━━ DATA EXCERPT
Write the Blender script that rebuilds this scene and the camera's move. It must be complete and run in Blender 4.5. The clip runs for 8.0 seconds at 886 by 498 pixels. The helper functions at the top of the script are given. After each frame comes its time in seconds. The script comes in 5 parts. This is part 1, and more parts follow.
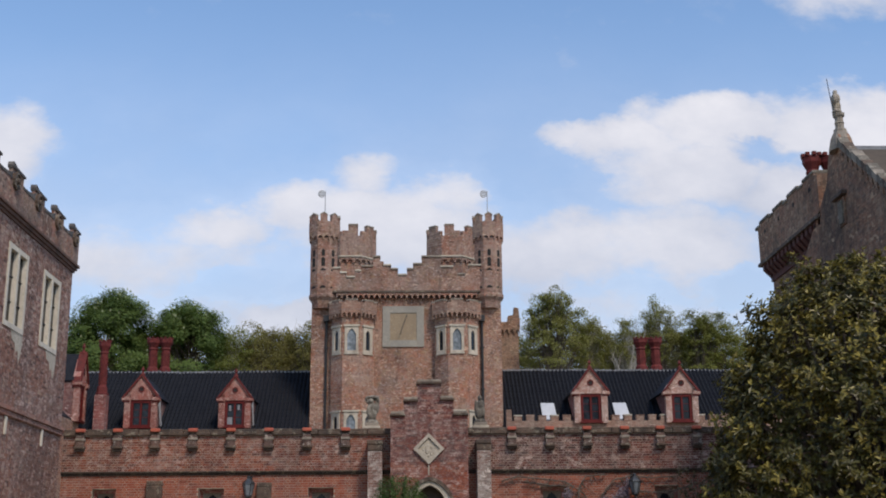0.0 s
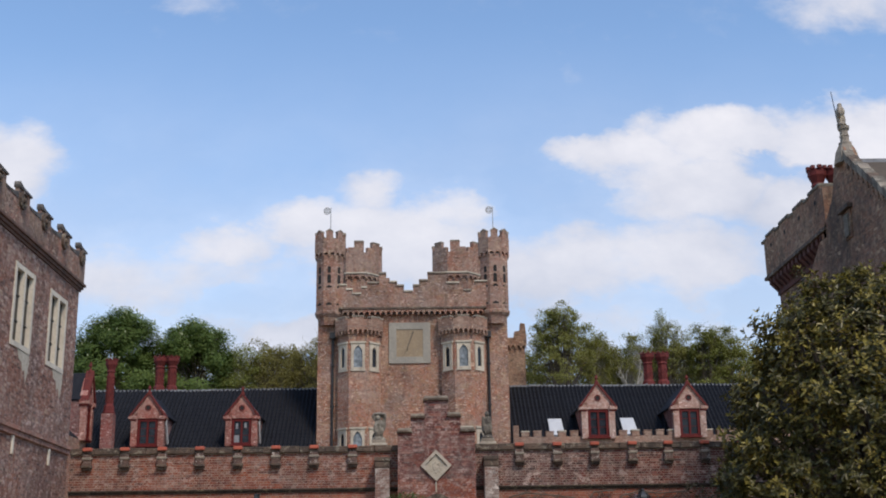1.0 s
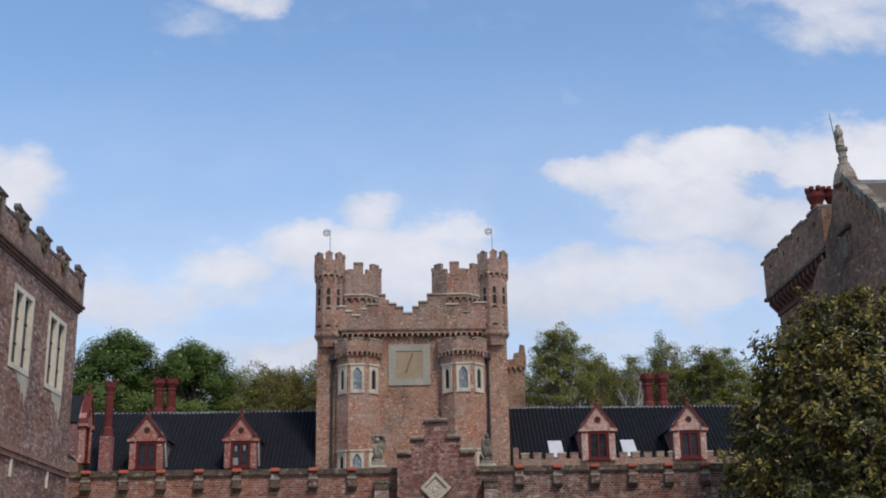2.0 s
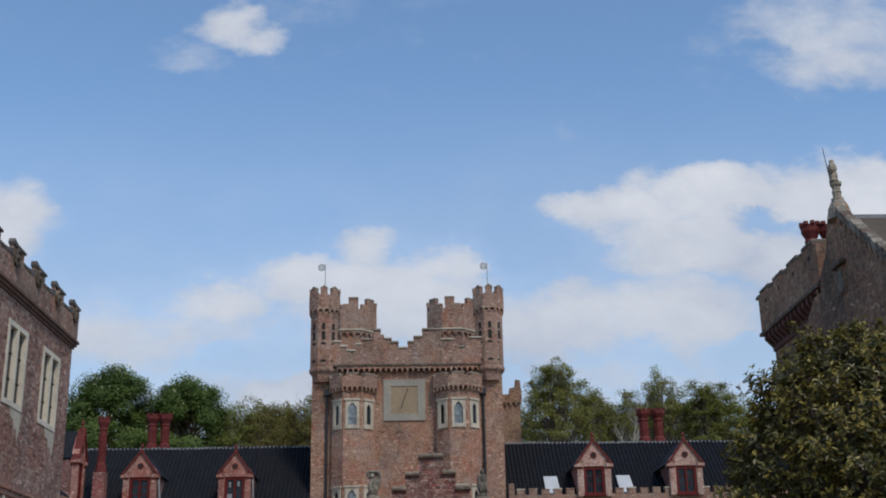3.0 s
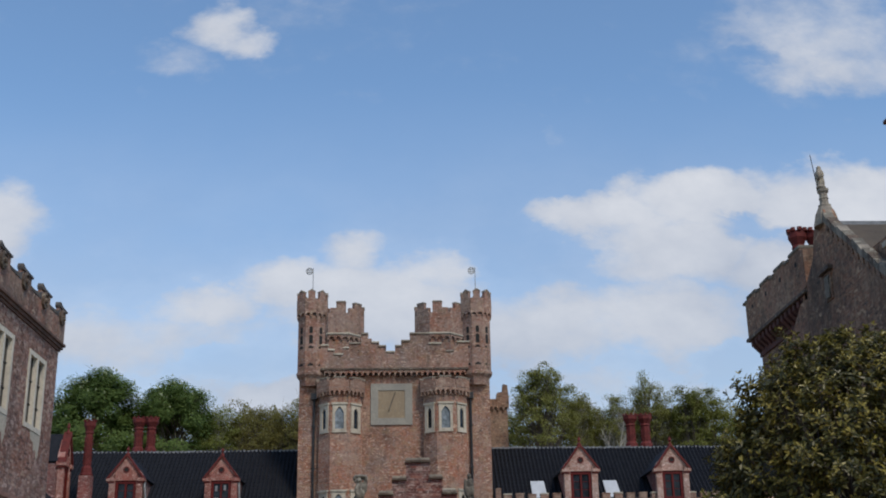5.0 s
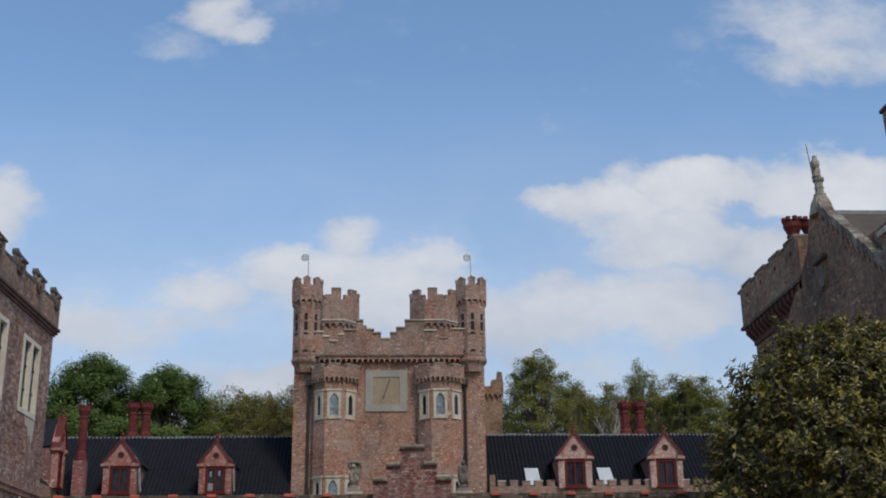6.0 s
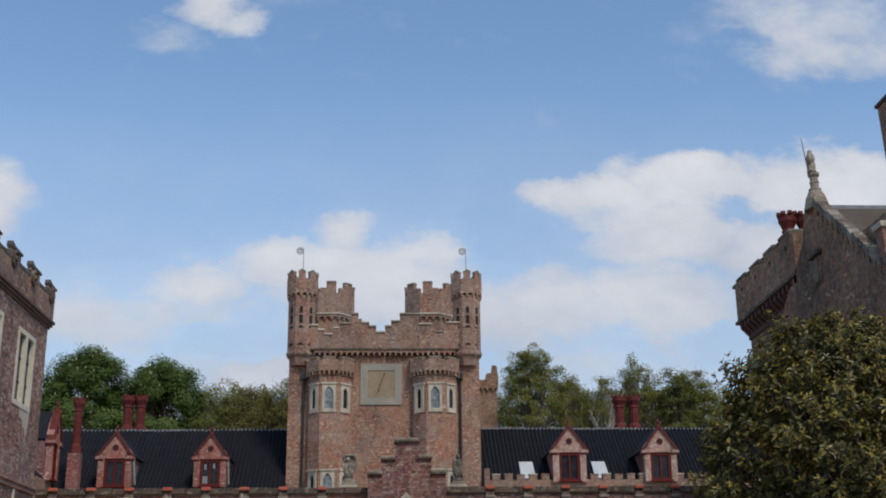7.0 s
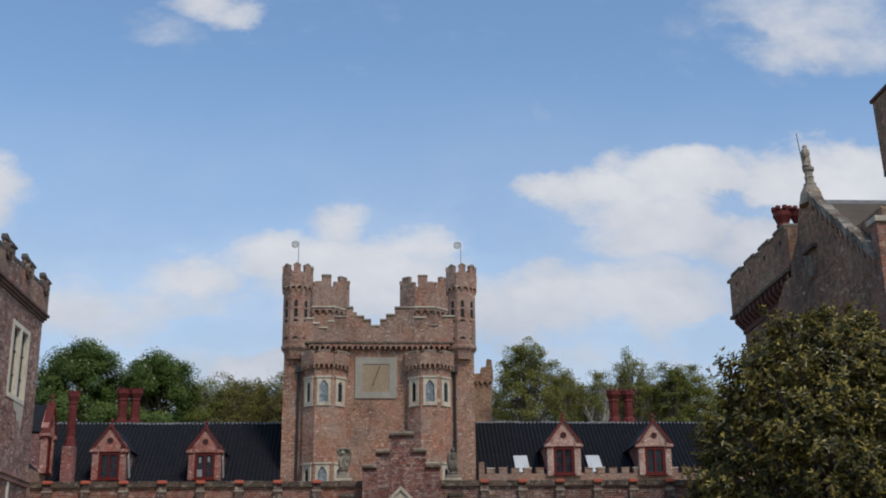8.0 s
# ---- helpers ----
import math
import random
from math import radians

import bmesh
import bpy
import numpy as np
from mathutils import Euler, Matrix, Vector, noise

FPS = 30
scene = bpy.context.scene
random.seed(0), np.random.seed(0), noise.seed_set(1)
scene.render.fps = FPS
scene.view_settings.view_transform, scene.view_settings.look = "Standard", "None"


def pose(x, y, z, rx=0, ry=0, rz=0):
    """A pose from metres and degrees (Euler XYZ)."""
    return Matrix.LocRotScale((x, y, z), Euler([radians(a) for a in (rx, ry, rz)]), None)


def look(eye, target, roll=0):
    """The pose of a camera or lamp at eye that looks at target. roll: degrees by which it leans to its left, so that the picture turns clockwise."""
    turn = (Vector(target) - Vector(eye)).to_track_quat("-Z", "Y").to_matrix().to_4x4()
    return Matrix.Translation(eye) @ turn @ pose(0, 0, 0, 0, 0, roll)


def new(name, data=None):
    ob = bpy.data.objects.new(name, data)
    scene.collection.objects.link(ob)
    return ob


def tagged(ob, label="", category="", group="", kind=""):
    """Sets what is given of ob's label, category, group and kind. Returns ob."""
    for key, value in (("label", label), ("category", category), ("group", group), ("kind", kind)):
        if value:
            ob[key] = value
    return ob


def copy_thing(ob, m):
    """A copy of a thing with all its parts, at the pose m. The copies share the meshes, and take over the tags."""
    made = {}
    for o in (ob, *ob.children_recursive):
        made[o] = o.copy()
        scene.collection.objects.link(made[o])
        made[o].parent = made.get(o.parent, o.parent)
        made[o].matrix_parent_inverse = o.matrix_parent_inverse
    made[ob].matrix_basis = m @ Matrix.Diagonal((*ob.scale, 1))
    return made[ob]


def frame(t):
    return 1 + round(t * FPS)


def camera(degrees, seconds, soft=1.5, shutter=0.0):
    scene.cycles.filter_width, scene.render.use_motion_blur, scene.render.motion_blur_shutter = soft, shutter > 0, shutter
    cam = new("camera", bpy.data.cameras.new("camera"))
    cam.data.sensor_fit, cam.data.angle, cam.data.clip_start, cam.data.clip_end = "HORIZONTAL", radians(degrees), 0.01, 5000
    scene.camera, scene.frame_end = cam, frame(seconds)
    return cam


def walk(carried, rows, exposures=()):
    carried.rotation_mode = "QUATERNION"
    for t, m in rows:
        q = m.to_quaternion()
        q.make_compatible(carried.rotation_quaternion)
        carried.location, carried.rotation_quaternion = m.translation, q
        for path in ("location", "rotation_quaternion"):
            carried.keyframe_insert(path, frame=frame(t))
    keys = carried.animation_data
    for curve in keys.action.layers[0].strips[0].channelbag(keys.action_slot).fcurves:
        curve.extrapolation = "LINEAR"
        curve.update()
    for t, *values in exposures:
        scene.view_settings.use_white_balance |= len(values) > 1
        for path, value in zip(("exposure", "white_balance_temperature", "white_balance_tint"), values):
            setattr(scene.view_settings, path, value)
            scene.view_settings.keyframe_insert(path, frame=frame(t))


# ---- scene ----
━━━━
WHAT YOU ARE ASKED TO DO> Write down every line from the opening of the listing to the line with "made[o].parent = made.get(o.parent, o.parent)", both included, and nothing else; the pictures are omitted.

THE OUTPUT>
Write the Blender script that rebuilds this scene and the camera's move. It must be complete and run in Blender 4.5. The clip runs for 8.0 seconds at 886 by 498 pixels. The helper functions at the top of the script are given. After each frame comes its time in seconds. The script comes in 5 parts. This is part 1, and more parts follow.
0.0 s
1.0 s
2.0 s
3.0 s
5.0 s
6.0 s
7.0 s
8.0 s
# ---- helpers ----
import math
import random
from math import radians

import bmesh
import bpy
import numpy as np
from mathutils import Euler, Matrix, Vector, noise

FPS = 30
scene = bpy.context.scene
random.seed(0), np.random.seed(0), noise.seed_set(1)
scene.render.fps = FPS
scene.view_settings.view_transform, scene.view_settings.look = "Standard", "None"


def pose(x, y, z, rx=0, ry=0, rz=0):
    """A pose from metres and degrees (Euler XYZ)."""
    return Matrix.LocRotScale((x, y, z), Euler([radians(a) for a in (rx, ry, rz)]), None)


def look(eye, target, roll=0):
    """The pose of a camera or lamp at eye that looks at target. roll: degrees by which it leans to its left, so that the picture turns clockwise."""
    turn = (Vector(target) - Vector(eye)).to_track_quat("-Z", "Y").to_matrix().to_4x4()
    return Matrix.Translation(eye) @ turn @ pose(0, 0, 0, 0, 0, roll)


def new(name, data=None):
    ob = bpy.data.objects.new(name, data)
    scene.collection.objects.link(ob)
    return ob


def tagged(ob, label="", category="", group="", kind=""):
    """Sets what is given of ob's label, category, group and kind. Returns ob."""
    for key, value in (("label", label), ("category", category), ("group", group), ("kind", kind)):
        if value:
            ob[key] = value
    return ob


def copy_thing(ob, m):
    """A copy of a thing with all its parts, at the pose m. The copies share the meshes, and take over the tags."""
    made = {}
    for o in (ob, *ob.children_recursive):
        made[o] = o.copy()
        scene.collection.objects.link(made[o])
        made[o].parent = made.get(o.parent, o.parent)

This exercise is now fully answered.